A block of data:
□ □ □ □
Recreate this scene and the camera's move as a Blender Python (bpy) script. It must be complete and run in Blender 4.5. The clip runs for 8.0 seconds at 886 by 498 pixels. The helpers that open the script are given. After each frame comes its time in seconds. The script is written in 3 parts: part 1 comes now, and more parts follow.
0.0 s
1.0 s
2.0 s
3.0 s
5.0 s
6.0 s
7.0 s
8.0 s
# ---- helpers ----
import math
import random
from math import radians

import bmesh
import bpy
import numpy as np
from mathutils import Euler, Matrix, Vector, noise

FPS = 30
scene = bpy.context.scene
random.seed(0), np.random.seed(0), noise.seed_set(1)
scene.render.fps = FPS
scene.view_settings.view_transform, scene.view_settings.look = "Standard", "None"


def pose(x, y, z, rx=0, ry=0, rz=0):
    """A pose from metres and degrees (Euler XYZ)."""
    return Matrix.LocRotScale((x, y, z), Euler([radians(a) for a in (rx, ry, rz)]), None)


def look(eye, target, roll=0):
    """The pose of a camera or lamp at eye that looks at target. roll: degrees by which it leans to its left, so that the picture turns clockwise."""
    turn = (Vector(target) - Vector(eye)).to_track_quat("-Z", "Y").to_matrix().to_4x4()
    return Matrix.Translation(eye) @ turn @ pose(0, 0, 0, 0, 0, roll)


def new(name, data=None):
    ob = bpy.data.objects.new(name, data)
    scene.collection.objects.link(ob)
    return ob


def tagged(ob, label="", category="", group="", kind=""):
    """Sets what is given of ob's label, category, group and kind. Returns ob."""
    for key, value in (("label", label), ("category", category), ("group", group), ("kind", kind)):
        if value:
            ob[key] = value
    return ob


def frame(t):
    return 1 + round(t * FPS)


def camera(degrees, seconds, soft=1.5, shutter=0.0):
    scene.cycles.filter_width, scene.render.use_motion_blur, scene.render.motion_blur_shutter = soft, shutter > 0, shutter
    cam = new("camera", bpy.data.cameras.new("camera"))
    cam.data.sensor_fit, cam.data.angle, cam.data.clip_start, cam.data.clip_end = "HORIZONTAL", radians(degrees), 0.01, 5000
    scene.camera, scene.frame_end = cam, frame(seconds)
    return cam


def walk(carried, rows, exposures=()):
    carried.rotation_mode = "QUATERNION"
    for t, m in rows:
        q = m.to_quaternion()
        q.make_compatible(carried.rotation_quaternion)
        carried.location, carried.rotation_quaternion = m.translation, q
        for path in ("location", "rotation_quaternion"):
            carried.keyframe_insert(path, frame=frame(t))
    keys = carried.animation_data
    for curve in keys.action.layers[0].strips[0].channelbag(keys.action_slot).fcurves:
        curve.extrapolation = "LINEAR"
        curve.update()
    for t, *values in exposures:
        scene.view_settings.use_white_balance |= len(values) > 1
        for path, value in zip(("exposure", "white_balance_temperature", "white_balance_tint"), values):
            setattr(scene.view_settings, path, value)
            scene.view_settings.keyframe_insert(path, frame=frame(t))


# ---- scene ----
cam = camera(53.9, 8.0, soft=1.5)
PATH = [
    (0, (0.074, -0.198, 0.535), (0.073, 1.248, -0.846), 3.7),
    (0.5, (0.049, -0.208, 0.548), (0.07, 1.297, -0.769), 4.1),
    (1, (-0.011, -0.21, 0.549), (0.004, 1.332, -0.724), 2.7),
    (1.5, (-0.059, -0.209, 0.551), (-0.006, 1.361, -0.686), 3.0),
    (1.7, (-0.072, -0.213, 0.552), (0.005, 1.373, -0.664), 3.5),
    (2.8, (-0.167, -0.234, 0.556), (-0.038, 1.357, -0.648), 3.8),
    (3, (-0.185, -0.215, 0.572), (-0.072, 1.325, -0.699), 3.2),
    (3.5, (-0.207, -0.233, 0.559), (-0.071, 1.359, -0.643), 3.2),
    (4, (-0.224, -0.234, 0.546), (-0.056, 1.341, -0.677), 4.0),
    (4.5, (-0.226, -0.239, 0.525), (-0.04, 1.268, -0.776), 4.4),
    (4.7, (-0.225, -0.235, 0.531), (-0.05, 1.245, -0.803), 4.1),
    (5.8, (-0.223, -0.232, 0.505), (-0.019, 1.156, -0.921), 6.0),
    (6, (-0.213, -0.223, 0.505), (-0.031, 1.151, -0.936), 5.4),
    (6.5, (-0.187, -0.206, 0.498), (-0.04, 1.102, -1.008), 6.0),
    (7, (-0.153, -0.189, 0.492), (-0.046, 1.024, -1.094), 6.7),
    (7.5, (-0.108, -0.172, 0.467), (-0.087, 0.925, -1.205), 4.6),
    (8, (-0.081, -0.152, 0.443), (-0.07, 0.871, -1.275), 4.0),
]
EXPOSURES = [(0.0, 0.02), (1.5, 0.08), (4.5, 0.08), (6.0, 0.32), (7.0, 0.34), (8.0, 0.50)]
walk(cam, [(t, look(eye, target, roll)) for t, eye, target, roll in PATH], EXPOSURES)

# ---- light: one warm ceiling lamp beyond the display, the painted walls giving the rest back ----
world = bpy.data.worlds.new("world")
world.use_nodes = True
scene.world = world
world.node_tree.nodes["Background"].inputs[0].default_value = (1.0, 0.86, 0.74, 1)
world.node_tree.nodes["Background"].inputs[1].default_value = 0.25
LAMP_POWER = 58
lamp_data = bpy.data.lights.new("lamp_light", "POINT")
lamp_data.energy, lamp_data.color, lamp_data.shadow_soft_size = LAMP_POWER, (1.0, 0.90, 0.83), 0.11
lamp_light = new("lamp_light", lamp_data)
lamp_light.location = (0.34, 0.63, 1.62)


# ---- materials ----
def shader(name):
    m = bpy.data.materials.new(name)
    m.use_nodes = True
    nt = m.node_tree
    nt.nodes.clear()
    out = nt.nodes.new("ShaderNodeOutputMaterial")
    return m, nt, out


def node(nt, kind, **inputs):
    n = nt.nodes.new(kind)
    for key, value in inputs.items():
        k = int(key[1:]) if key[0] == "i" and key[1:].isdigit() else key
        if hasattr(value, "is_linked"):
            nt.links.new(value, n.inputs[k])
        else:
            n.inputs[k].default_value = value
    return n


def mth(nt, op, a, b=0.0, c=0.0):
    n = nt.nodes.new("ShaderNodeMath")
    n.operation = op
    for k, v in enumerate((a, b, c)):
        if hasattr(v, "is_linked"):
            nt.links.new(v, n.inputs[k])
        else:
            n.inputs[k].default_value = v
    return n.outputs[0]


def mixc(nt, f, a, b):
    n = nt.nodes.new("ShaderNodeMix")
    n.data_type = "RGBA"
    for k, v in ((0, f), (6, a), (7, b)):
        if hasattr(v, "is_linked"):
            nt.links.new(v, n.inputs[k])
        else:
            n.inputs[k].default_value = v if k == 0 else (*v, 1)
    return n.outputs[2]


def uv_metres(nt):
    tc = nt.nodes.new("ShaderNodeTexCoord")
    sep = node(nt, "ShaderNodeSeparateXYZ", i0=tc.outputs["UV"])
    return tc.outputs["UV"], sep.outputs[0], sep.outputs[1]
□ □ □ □
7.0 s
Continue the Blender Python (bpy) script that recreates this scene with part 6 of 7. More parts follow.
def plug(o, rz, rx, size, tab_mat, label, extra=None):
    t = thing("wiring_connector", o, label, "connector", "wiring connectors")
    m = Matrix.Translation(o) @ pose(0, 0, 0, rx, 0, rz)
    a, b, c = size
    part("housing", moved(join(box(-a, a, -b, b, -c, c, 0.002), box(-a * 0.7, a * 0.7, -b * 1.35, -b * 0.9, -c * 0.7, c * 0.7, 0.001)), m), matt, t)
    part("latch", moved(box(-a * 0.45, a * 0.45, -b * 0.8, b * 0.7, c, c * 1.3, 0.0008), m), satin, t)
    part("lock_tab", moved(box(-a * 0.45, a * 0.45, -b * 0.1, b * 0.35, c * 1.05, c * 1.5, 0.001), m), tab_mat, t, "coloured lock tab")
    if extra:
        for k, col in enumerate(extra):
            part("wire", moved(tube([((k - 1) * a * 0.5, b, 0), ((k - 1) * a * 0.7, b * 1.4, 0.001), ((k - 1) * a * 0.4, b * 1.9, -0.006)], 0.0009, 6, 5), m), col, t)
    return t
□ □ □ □
> [Given instruction]: Quote the data above from the line containing "for curve in" to the line containing "scene.view_settings.keyframe_insert(path, frame=frame(t))", inclusive, and stop.

> [Complete response]:
    for curve in keys.action.layers[0].strips[0].channelbag(keys.action_slot).fcurves:
        curve.extrapolation = "LINEAR"
        curve.update()
    for t, *values in exposures:
        scene.view_settings.use_white_balance |= len(values) > 1
        for path, value in zip(("exposure", "white_balance_temperature", "white_balance_tint"), values):
            setattr(scene.view_settings, path, value)
            scene.view_settings.keyframe_insert(path, frame=frame(t))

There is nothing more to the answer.